Aim of the exercise:
Copy exactly, and only, the lines below from the first through the one containing "return n.finish(c, rough, b, trans, spec=spec)", both included; pictures are omitted.
————
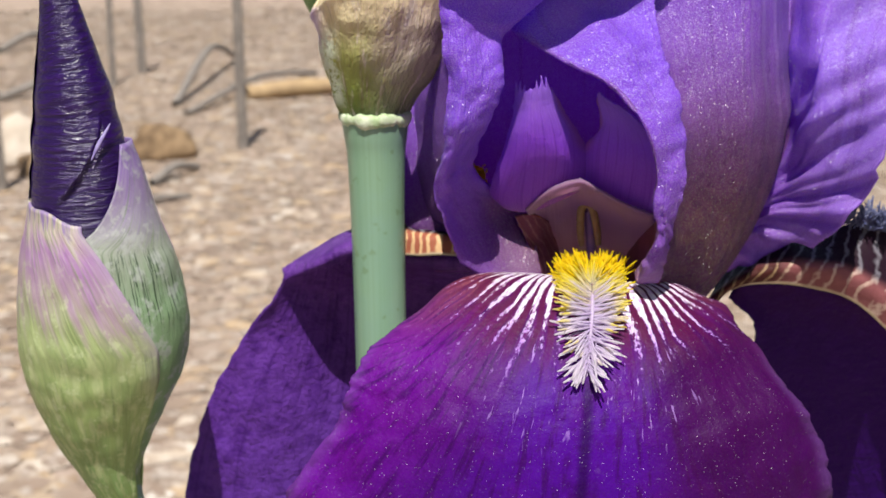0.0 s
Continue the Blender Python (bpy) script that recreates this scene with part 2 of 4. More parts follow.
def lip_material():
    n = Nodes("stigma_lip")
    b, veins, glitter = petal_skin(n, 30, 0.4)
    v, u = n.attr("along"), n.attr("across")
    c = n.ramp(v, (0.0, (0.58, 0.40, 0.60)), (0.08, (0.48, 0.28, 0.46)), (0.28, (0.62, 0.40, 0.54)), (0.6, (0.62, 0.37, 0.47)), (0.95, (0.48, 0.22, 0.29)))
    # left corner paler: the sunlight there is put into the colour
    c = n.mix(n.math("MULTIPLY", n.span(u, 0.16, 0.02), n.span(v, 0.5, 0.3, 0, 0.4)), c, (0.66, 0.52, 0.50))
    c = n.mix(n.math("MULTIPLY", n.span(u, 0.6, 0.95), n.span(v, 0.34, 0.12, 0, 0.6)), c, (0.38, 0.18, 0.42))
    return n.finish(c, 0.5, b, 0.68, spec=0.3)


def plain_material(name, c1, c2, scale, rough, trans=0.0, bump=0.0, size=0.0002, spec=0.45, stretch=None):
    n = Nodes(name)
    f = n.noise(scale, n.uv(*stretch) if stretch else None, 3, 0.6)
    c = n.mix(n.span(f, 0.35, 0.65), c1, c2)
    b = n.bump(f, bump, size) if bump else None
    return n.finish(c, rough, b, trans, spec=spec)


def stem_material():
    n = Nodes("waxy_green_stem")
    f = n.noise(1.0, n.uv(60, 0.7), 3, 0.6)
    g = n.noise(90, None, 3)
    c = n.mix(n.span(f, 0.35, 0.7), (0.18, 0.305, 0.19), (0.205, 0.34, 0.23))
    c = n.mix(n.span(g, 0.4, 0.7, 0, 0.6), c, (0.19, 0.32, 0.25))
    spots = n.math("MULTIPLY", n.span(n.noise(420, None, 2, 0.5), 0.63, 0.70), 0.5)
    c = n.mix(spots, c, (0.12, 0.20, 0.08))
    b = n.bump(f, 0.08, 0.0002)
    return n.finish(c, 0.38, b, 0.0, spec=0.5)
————
Result of the exercise:
0.0 s
Continue the Blender Python (bpy) script that recreates this scene with part 2 of 4. More parts follow.
def lip_material():
    n = Nodes("stigma_lip")
    b, veins, glitter = petal_skin(n, 30, 0.4)
    v, u = n.attr("along"), n.attr("across")
    c = n.ramp(v, (0.0, (0.58, 0.40, 0.60)), (0.08, (0.48, 0.28, 0.46)), (0.28, (0.62, 0.40, 0.54)), (0.6, (0.62, 0.37, 0.47)), (0.95, (0.48, 0.22, 0.29)))
    # left corner paler: the sunlight there is put into the colour
    c = n.mix(n.math("MULTIPLY", n.span(u, 0.16, 0.02), n.span(v, 0.5, 0.3, 0, 0.4)), c, (0.66, 0.52, 0.50))
    c = n.mix(n.math("MULTIPLY", n.span(u, 0.6, 0.95), n.span(v, 0.34, 0.12, 0, 0.6)), c, (0.38, 0.18, 0.42))
    return n.finish(c, 0.5, b, 0.68, spec=0.3)


def plain_material(name, c1, c2, scale, rough, trans=0.0, bump=0.0, size=0.0002, spec=0.45, stretch=None):
    n = Nodes(name)
    f = n.noise(scale, n.uv(*stretch) if stretch else None, 3, 0.6)
    c = n.mix(n.span(f, 0.35, 0.65), c1, c2)
    b = n.bump(f, bump, size) if bump else None
    return n.finish(c, rough, b, trans, spec=spec)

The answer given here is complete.